Retreat: Strategic or Just Directioned Flight?
So I have to have something turned in for workshop tomorrow. And being in the throes of total writers block, I’ve opted to send in a chapter from a novel I wrote last year. Yes, it’s cheap. But sometimes you have to be cheap.
I’m still working on the Fantasy of the Far East story. Having scrapped every idea I had, I’m toying with a straight monster story. Don’t know. Hopefully with the pressure delayed until Thursday, I will be able to get something together. I’m utterly depressed with how writers blocked and generally ineffective I’ve been these past few months. My mother says this is a biproduct of grief and stress. My fear is that it won’t pass. I had a discussion with the person who recommended me to the graduate program I’m in now, and he happened to mention that the last two people he’d seen who went through this program stopped writing forever. I’m so terrified this is becoming me.

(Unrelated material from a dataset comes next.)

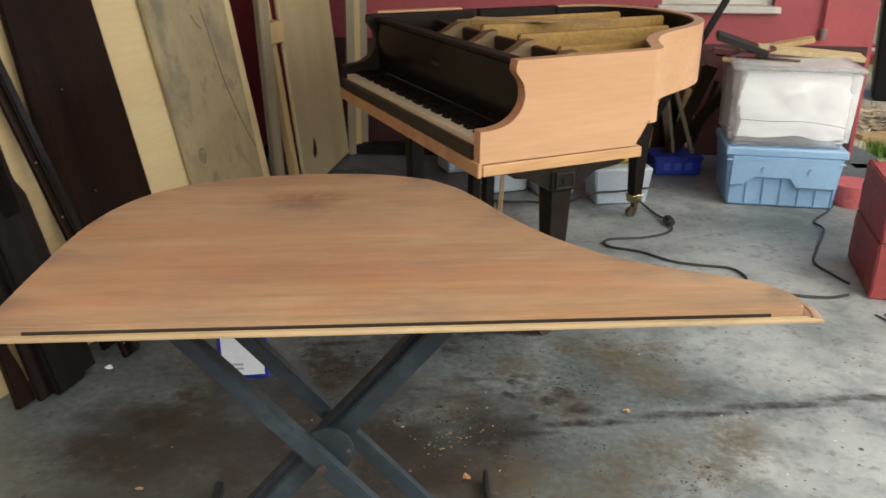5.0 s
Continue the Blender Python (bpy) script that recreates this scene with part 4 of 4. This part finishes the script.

On the bright side, I have started a few stories over the past week, though I haven’t finished any. I do have ideas. I’ve been working on writing everyday.
I like to believe I have some control over my writing life. I don’t believe in writers block. If I want to be a professional, then I have to act professionally. At the same time, I know I have to cut myself some slack for my life. I need to rediscover my fun in writing. I think because of everything that has been going on, I lost it. And the compounded stresses of having to write for a grade is only exacerbating things.
But in the end, it’s not what happens to us, but what we do in response to it that shows us the mettle of who we are. I refuse to betray myself and my dreams. At least this week I have a second chance. It’s not something everyone gets all of the time.
I just hope I’m not writing this same entry on Wednesday
I would love to read some of your works… it sounds like you have a wonderful creative voice.